Okay. And just another question. In your opening remarks, you have mentioned that in this calendar year, 1 million tonnes has already been added globally and another is expected. So can you just highlight as to where are these coming online?
See, basically, it is all led by the China. Last year also, if you look at -- Renuka, you will see that all this volume, which has come in, I'll just give you some numbers. It is all -- one second.
If you look at 10 million tonnes, it is almost out of that, except I would say that 1.5 million tonnes, around 8.8 million tonnes has been added in, in China in the last 2 years. If you look at this 1 million tonnes, it is primarily China, 1.1 million tonnes.
And second is your China -- other -- one unit has put 1.1 million tonnes and rest of the company, small company, 0.9 million tonnes. So 2 million tonnes and 1 million has got closed, led by U.K. player and one is the Poland player. So 1 million has got closed. So net-net, 1 million has been added during this '25.

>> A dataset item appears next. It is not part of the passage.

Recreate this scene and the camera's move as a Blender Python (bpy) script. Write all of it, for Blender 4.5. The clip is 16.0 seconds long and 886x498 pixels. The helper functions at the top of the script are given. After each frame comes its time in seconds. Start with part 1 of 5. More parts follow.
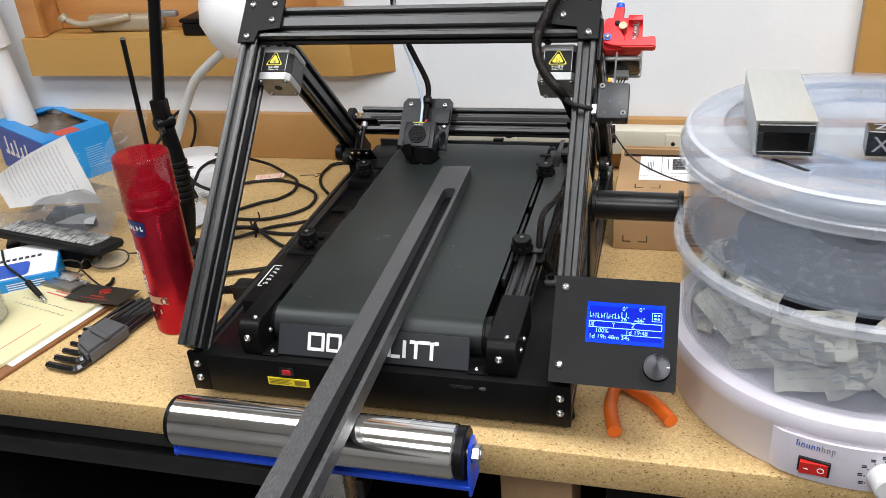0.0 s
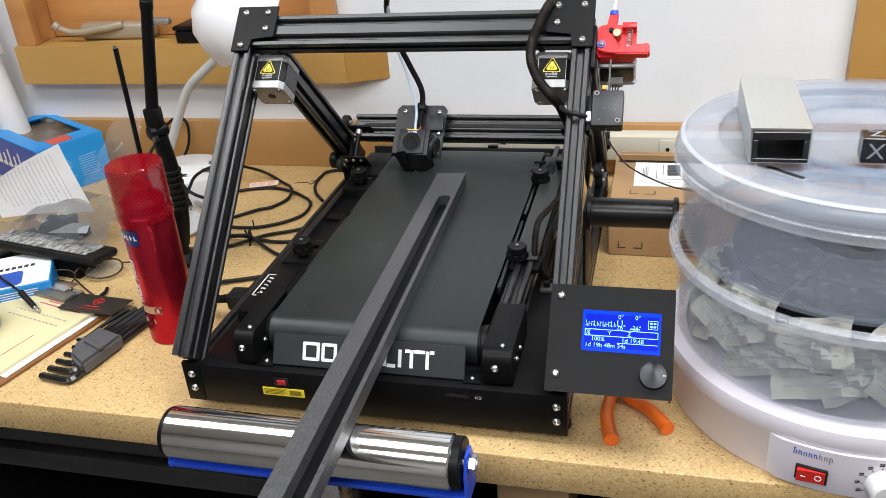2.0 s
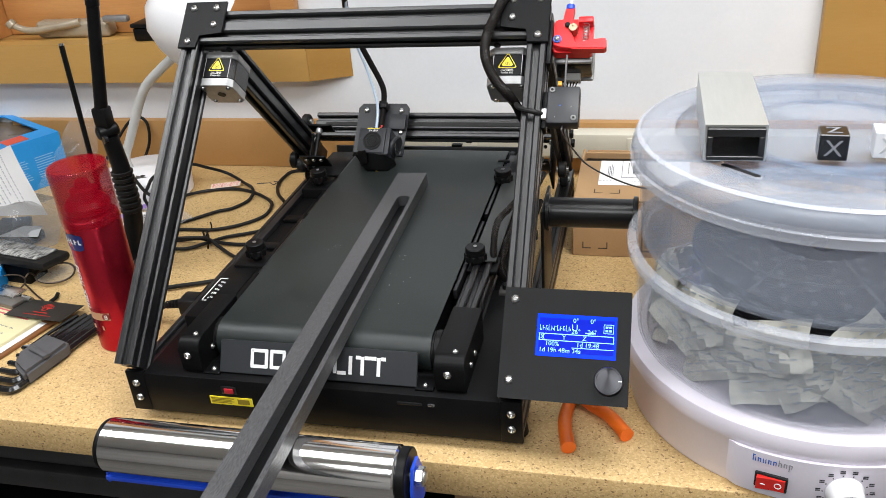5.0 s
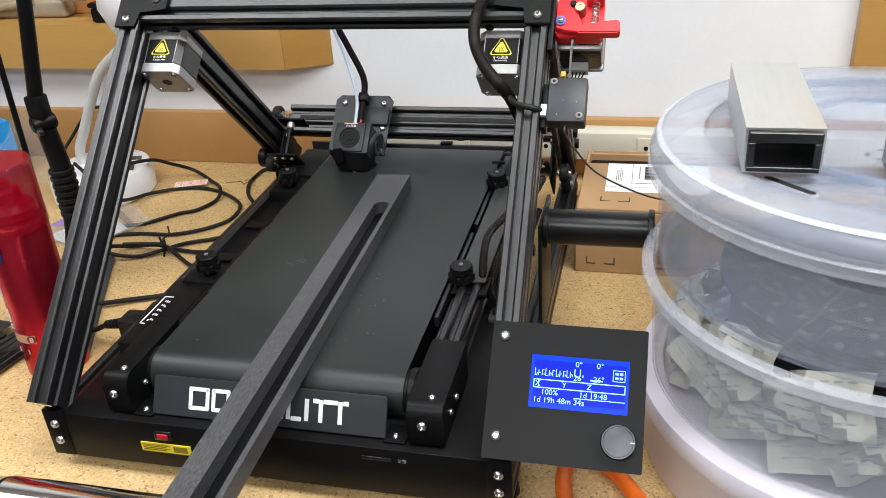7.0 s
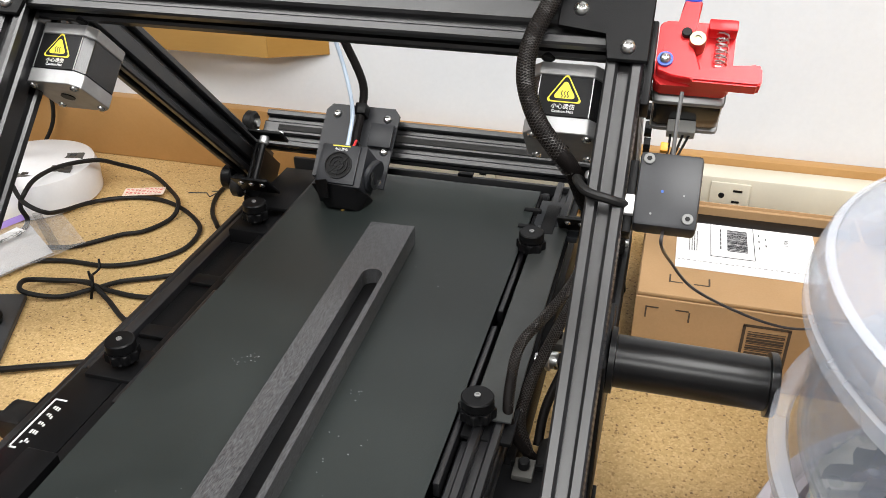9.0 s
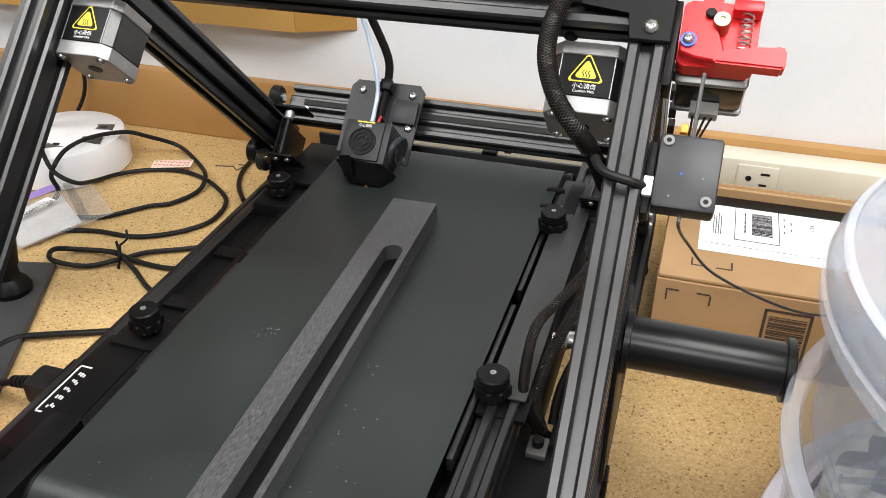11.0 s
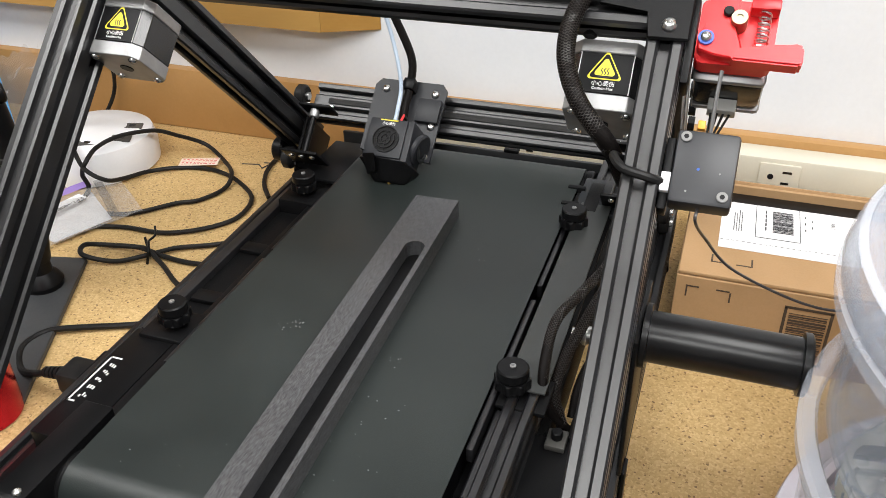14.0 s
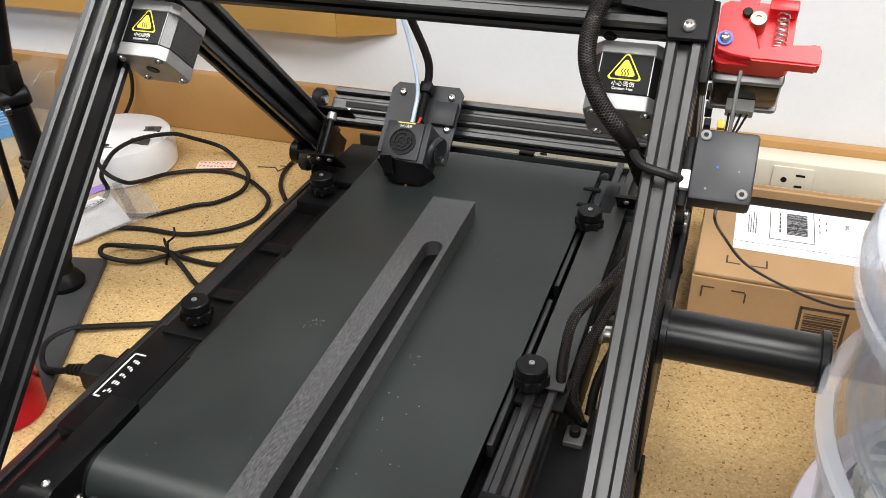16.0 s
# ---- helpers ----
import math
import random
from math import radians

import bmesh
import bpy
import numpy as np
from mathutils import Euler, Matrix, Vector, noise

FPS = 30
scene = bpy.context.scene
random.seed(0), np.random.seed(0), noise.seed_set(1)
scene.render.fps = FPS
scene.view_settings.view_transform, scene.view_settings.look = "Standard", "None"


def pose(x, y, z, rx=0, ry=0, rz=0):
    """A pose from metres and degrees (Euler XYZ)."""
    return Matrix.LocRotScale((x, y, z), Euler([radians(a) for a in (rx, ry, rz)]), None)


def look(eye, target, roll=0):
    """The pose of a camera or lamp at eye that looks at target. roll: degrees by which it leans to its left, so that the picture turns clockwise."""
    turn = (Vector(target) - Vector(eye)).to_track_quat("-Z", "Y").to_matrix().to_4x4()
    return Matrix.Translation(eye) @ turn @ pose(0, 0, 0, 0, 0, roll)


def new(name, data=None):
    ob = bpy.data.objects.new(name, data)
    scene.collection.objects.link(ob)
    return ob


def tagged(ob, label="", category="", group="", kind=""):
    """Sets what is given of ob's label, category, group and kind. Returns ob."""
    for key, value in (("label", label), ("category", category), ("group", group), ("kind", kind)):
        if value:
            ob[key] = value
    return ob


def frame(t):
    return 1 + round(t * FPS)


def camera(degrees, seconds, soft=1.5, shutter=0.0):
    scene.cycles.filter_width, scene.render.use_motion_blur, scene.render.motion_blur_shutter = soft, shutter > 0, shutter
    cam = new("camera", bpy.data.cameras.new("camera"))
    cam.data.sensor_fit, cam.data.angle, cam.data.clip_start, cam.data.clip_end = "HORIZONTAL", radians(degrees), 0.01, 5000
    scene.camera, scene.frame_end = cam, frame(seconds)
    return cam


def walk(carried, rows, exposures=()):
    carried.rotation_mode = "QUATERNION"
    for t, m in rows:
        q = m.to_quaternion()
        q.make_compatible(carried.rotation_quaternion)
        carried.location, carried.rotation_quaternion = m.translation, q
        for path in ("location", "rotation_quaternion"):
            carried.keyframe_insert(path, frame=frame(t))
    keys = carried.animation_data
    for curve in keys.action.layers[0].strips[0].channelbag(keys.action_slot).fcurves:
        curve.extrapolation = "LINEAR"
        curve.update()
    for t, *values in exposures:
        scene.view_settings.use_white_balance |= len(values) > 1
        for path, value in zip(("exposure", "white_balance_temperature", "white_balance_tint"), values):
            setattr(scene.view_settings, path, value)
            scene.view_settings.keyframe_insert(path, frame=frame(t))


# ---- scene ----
cam = camera(55.6, 16.0, soft=0.7)
PATH = [
    (0.0, (0.2831, -0.6563, 0.5653), (0.0335, 0.1927, 0.0996), -4.68),
    (0.5, (0.2832, -0.6567, 0.5675), (0.0357, 0.1941, 0.1039), -4.71),
    (1.0, (0.2844, -0.6574, 0.5673), (0.0371, 0.1941, 0.1049), -4.79),
    (1.5, (0.2842, -0.6555, 0.5668), (0.0383, 0.1964, 0.1044), -4.78),
    (2.0, (0.2825, -0.6518, 0.5678), (0.0380, 0.2009, 0.1062), -4.84),
    (2.5, (0.2837, -0.6477, 0.5650), (0.0402, 0.2064, 0.1052), -4.90),
    (3.0, (0.2914, -0.6377, 0.5594), (0.0524, 0.2179, 0.1003), -4.88),
    (3.5, (0.3010, -0.6263, 0.5576), (0.0652, 0.2299, 0.0980), -4.88),
    (6.0, (0.3178, -0.6098, 0.5467), (0.0928, 0.2435, 0.0764), -4.68),
    (6.5, (0.3368, -0.5782, 0.5320), (0.1097, 0.2727, 0.0583), -4.47),
    (7.0, (0.2937, -0.4828, 0.5103), (0.0658, 0.3693, 0.0391), -4.03),
    (7.5, (0.2302, -0.3704, 0.4871), (0.0008, 0.4793, 0.0123), -3.31),
    (8.0, (0.2076, -0.3107, 0.4860), (-0.0229, 0.5343, 0.0035), -2.56),
    (8.5, (0.2158, -0.2451, 0.4832), (-0.0115, 0.5920, -0.0144), -0.56),
    (9.0, (0.2199, -0.2139, 0.4822), (-0.0100, 0.6135, -0.0302), -0.43),
    (11.5, (0.2271, -0.2139, 0.4842), (-0.0389, 0.5872, -0.0520), -0.52),
    (12.0, (0.2282, -0.2163, 0.4848), (-0.0431, 0.5822, -0.0526), -0.72),
    (12.5, (0.2334, -0.2210, 0.4845), (-0.0431, 0.5749, -0.0542), -0.91),
    (13.0, (0.2340, -0.2232, 0.4854), (-0.0456, 0.5715, -0.0534), -1.02),
    (13.5, (0.2334, -0.2235, 0.4853), (-0.0489, 0.5713, -0.0520), -1.08),
    (14.0, (0.2311, -0.2235, 0.4862), (-0.0535, 0.5722, -0.0485), -1.20),
    (14.5, (0.2289, -0.2257, 0.4839), (-0.0578, 0.5702, -0.0493), -1.23),
    (15.0, (0.2287, -0.2274, 0.4838), (-0.0599, 0.5688, -0.0480), -1.28),
    (15.5, (0.2287, -0.2308, 0.4843), (-0.0620, 0.5660, -0.0453), -1.30),
    (16.0, (0.2262, -0.2364, 0.4859), (-0.0679, 0.5608, -0.0413), -1.35),
]
walk(cam, [(t, look(eye, aim, roll)) for t, eye, aim, roll in PATH], [(0.0, 0.13, 6200, 10), (6.5, 0.17, 6200, 10), (9.0, 0.31, 6400, 10), (16.0, 0.33, 6400, 10)])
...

Ladies and gentlemen, as there are no further questions from the participants, I now hand the conference over to the management for closing comments.
Thank you very much. As I've always been mentioning that GHCL is doing what is in their control, operational efficiencies, cost optimization and building the company for the future -- capturing the future growth of the company. And we'll continue to do that.
And our very clear target is how do we service or how do we create a value for our shareholders.
We thank you for all the support which you people have and have a trust on us, and we'll keep honor of those trust and your faith on us. Thank you.
Thank you. On behalf of Emkay Global Financial Services Limited, that concludes this conference. Thank you for joining us, and you may now disconnect your lines.